Aku mengangkat lidahku, tempat aku menyembunyikan obat tadi dan membuangnya ke tempat sampah. Medicine really not my style. Ya, aku membenci rumah sakit, obat-obatan dan tentunya dokter. Aku membuka laptopku dan melihat media sosialku. "Astaga.... bisa ya mereka nemuin gue."kataku terheran melihat maba-maba mengikuti media sosialku. Perutku bergetar lapar, namun aku sudah beralih mengerjakan tugas makalah.

Aku terbangun sangat pagi mungkin karena semalam tertidur. Aku merapikan semua peralatanku dan pergi mandi lalu bersiap-siap ke kampus. "Pagi non. Ini saya siapkan bekal biar non Amy ga telat makan kayak kemaren. Ini sekalian obatnya udah disiapin."kata mbok menenteng tas merah. Aku mengangkatnya dan tersenyum sebagai tanda terimakasih. Pak Yadi menawarkan untuk mengantarku ke sekolah namun aku tak mau dan akhirnya aku sendiri yang menyetir.

Sesampai di kampus, seperti biasa ada satpam yang setiap menyapa semua orang. Dan ada "penunggu kampus". Bukan setan kok. Tapi cowok angkatanku namanya Reza. Kenapa dibilang penunggu kampus? Karena dia tiba-tiba bisa muncul dimana aja, di setiap sudut kampus, namun ia sangat, sangat, sangat manis!
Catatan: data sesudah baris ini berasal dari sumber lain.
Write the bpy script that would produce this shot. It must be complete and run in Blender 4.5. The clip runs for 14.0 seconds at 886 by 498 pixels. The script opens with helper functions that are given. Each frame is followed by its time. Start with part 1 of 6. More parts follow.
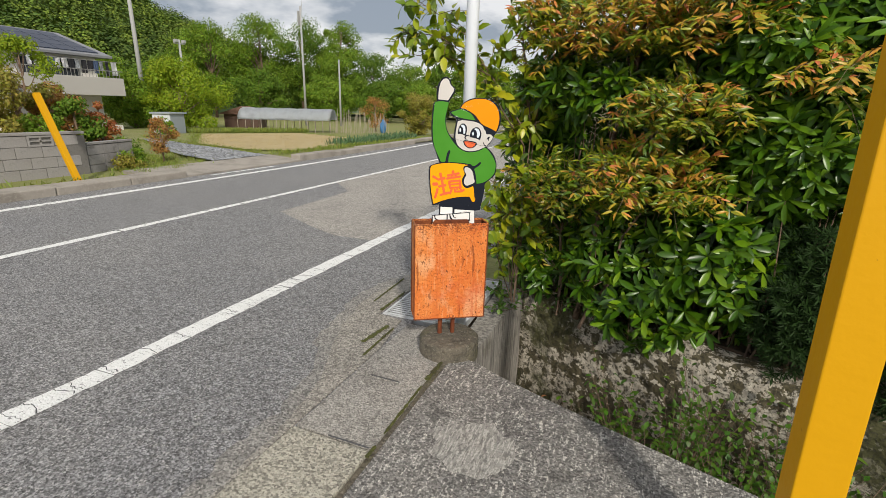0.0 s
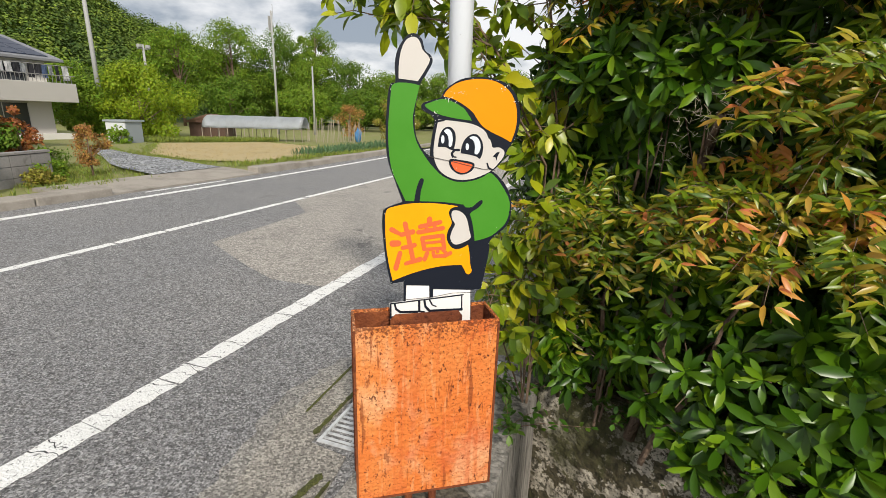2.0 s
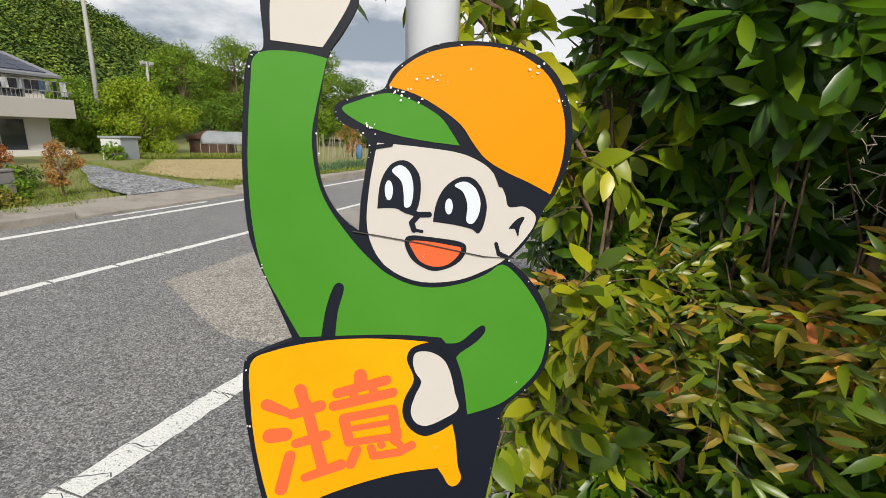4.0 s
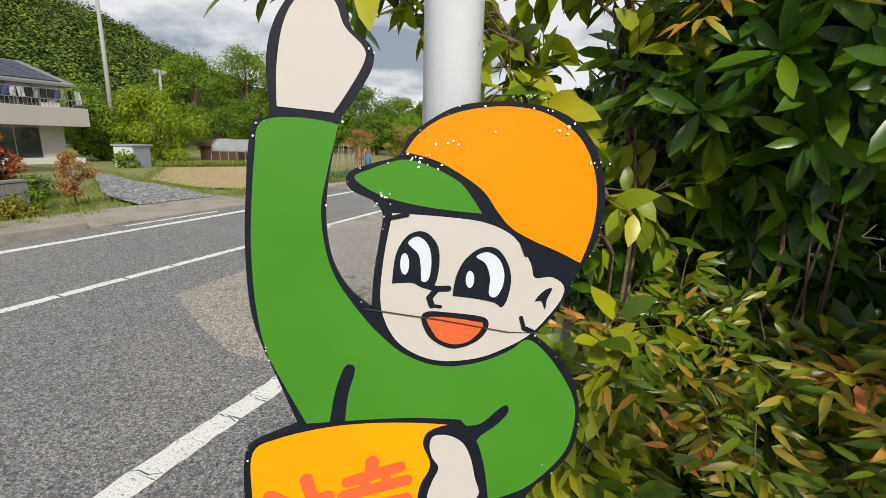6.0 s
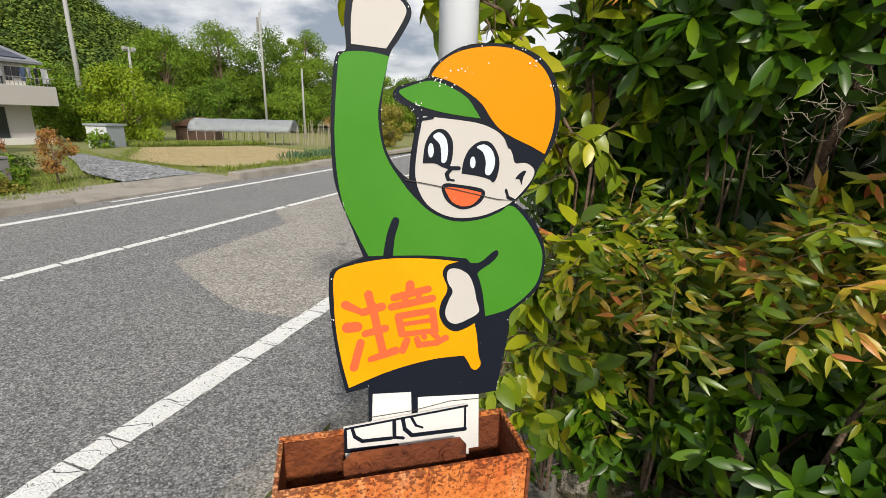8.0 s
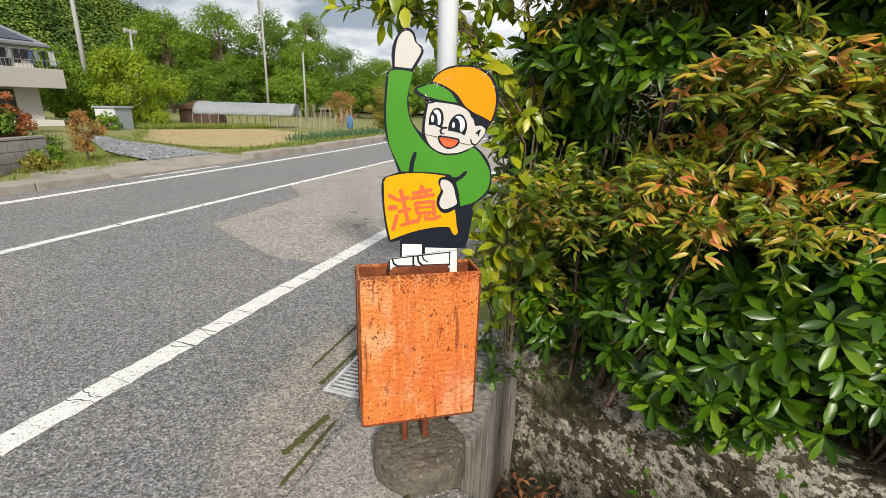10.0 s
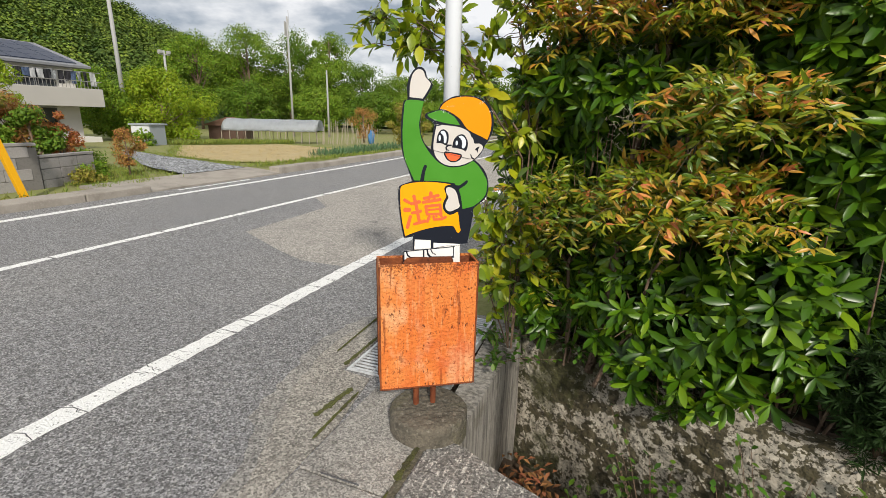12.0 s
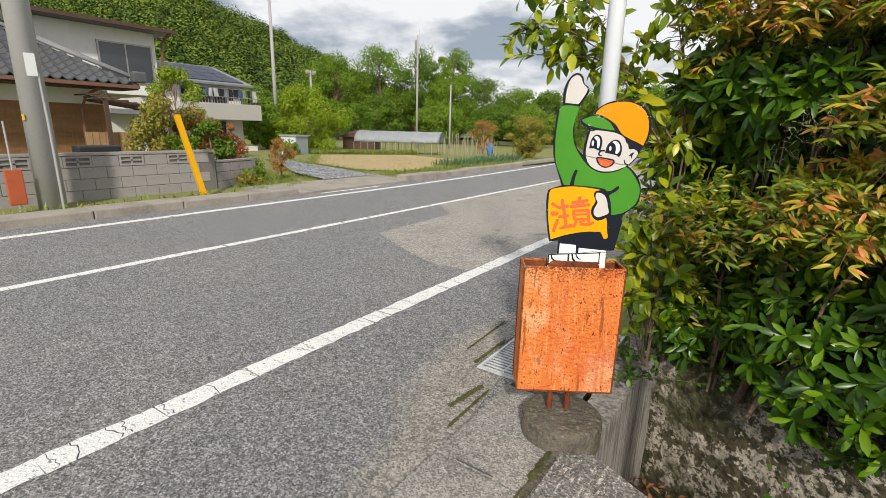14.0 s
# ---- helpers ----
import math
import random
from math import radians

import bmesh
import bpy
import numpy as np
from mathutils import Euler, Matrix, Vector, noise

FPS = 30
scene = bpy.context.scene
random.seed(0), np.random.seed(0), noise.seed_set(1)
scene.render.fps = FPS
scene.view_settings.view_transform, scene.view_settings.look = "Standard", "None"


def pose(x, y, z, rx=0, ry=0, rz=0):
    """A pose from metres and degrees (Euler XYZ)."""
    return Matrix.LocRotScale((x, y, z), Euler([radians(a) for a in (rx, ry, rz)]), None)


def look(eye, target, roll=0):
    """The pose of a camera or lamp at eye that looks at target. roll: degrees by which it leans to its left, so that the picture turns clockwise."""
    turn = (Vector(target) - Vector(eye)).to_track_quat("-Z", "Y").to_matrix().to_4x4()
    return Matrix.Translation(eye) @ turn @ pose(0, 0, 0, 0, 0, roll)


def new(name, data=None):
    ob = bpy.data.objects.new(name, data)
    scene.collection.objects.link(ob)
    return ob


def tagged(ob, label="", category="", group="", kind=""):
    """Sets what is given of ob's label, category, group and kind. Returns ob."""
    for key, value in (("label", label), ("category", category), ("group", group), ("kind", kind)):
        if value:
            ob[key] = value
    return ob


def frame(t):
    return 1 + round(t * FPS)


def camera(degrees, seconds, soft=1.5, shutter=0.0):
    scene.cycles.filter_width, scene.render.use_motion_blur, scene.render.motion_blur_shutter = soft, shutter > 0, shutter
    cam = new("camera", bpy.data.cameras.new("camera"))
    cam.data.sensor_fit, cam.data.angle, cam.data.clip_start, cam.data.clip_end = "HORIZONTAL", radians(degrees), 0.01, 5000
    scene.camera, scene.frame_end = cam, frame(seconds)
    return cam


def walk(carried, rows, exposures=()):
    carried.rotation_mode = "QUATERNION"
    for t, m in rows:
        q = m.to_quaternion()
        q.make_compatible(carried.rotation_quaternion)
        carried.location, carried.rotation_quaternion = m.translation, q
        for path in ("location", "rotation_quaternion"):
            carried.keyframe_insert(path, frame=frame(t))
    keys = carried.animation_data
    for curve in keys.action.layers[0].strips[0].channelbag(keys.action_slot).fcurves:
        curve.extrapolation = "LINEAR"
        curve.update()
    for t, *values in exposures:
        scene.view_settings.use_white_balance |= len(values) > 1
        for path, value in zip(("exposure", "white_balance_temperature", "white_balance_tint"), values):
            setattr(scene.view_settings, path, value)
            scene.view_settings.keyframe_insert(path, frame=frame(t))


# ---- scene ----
cam = camera(87.3, 14.0, soft=0.75)
PATH = [
    (0, (1.398, -0.395, 1.444), (0.682, 1.38, 0.862), 1.6),
    (0.5, (1.309, -0.118, 1.425), (0.618, 1.663, 0.831), 1.6),
    (1, (1.141, 0.182, 1.412), (0.459, 1.966, 0.82), 1.6),
    (1.5, (1.023, 0.511, 1.388), (0.359, 2.307, 0.81), 1.6),
    (2, (0.924, 0.852, 1.387), (0.285, 2.668, 0.842), 1.7),
    (2.5, (0.796, 1.14, 1.398), (0.168, 2.965, 0.874), 1.6),
    (3, (0.741, 1.341, 1.395), (0.111, 3.168, 0.879), 1.5),
    (3.5, (0.726, 1.56, 1.394), (0.081, 3.385, 0.891), 1.7),
    (4, (0.707, 1.657, 1.394), (0.046, 3.482, 0.912), 1.7),
    (4.2, (0.698, 1.667, 1.391), (0.035, 3.505, 0.967), 1.5),
    (6.3, (0.668, 1.716, 1.464), (-0.029, 3.534, 1.005), 1.7),
    (6.5, (0.676, 1.698, 1.456), (-0.013, 3.521, 1.005), 1.6),
    (7, (0.686, 1.631, 1.424), (0.013, 3.454, 0.952), 1.6),
    (7.5, (0.71, 1.536, 1.404), (0.068, 3.363, 0.903), 1.5),
    (8, (0.732, 1.406, 1.376), (0.119, 3.232, 0.841), 1.4),
    (8.5, (0.763, 1.268, 1.358), (0.158, 3.085, 0.782), 1.4),
    (9, (0.847, 1.104, 1.336), (0.238, 2.917, 0.75), 1.4),
    (9.2, (0.871, 1.006, 1.356), (0.288, 2.815, 0.733), 1.4),
    (11.3, (1.221, 0.258, 1.39), (0.547, 2.065, 0.86), 1.7),
    (11.5, (1.218, 0.271, 1.401), (0.537, 2.071, 0.859), 1.4),
    (12, (1.202, 0.27, 1.404), (0.515, 2.069, 0.865), 1.4),
    (12.5, (1.205, 0.273, 1.401), (0.506, 2.069, 0.866), 1.4),
    (13, (1.197, 0.274, 1.402), (0.452, 2.053, 0.874), 1.4),
    (13.5, (1.187, 0.257, 1.398), (0.308, 1.976, 0.876), 1.4),
    (14, (1.1, 0.134, 1.37), (-0.007, 1.722, 0.869), 1.4),
]
walk(cam, [(t, look(eye, target, roll)) for t, eye, target, roll in PATH],
     [(0, -0.25), (1, -0.20), (2, -0.09), (3, -0.09), (4, -0.17), (6.3, -0.24), (7, -0.24), (8, -0.14), (9, 0.0), (11.3, -0.08), (14, -0.09)])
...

Kulitnya coklat muda, rambutnya yang selalu berantakan, matanya yang coklat tua dapat menyihir siapa saja saat ditatapnya.

Aku memarkir mobilku dan memasuki lapangan basket lalu duduk di sebelah Reza yang sepertinya lelah sehabis bermain basket. "Tumben pagi? Biasanya nelat."kata Reza melihatku yang menutup mata namun menoleh ke arahnya. "Gue ngerjain makalah bisnis sialan. Gue ngantuk banget ini."ucapku menguap tak henti dan tiba-tiba tertidur dalam posisi duduk.

***
Reza point of view

"Aimee! Aimee... udah gila ini anak tidur di sembarang tempat sambil duduk pula."gumamku melihat gadis di depanku yang tidur sangat lelap. Kepala Aimee terus bergerak-gerak. Aku langsung menarik kepalanya lembut ke pundakku. Kukira ia akan sadar dan memukul kepalaku namun ia malah melingkarkan kedua tangannya di pinggangku dan tidur makin nyenyak.
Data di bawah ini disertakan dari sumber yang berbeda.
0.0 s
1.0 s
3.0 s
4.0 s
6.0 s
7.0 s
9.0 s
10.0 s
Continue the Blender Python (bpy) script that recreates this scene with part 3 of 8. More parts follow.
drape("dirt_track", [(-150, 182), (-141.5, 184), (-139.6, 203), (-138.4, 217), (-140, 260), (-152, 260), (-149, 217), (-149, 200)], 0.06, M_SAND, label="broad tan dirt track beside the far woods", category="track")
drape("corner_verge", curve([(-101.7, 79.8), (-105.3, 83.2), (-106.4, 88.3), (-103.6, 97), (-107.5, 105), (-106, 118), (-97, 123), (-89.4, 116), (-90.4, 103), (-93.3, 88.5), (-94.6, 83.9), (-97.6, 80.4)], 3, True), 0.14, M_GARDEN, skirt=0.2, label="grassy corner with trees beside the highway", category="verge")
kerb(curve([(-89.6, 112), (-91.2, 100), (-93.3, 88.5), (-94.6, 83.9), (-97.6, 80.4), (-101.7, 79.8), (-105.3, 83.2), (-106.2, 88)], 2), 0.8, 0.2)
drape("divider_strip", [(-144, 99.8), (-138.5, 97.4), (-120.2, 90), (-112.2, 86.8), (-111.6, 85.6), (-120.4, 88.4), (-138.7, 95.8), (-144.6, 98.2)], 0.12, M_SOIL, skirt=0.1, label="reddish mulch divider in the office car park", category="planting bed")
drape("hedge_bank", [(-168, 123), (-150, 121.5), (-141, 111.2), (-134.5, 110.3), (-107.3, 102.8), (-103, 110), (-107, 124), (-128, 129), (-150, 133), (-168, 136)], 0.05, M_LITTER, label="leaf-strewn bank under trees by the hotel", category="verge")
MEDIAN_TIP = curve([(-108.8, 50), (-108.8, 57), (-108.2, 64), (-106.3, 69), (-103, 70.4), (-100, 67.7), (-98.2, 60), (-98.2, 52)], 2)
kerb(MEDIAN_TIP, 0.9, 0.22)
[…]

Aku membelai rambutnya dan mencoba menutup sedikit wajahnya dengan rambutnya agar tak dikenali. Tiba-tiba aku tertawa kecil. Lucu juga bila diingat bagaimana awal aku mengenal Aimee. Ia gadis pertama yang mau mengulurkan tangannya untuk maba culun sepertiku. Kusangka bidadari yang mengulurkan tangannya. Ia tak seperti anak lain yang ingin mengetahui latar belakang kehidupanku. Ia menerimaku apa adanya.
***

"Bangun, Amy!"pekikan wanita itu sangat khas. Sasa. Aku terbangun dan mencoba membuka mataku. "Loh? Reza mana?"tanyaku mencarinya. "Kelas. Tadi dia nge chat gue bilang lo ada di sini gue ke sini elo nya asik bobo cantik."kata Sasa mencubit tanganku agar aku bangun. "Sa? Kita belum telat buat pelajaran si killer itu kan?"tanyaku. "Ah good news! Tuh dosen ga masuk, siapa nya gitu sakit hehe kita free!!!"teriak Sasa senang. "Kantin?"godaku. "Cool!"teriaknya.

Sesampai di kantin aku memesan mie ayam dan es teh. Baru saja aku menegak teh, Sasa mendapat panggilan kalau asisten dosen killer masuk dan memberikan pre test. Seketika kami berlari seperti orang gila menuju kelas. Namun..... tunggu aku, Sa. Aku gabisa ngejar kamu. sial, pake banyak maba lagi ngeliatin gue. Argh perut gue sakit!!

Aku mencoba memanggil Sasa namun nihil aku tak dapat mengucap sepatah kata dan keburu tak sadarkan diri.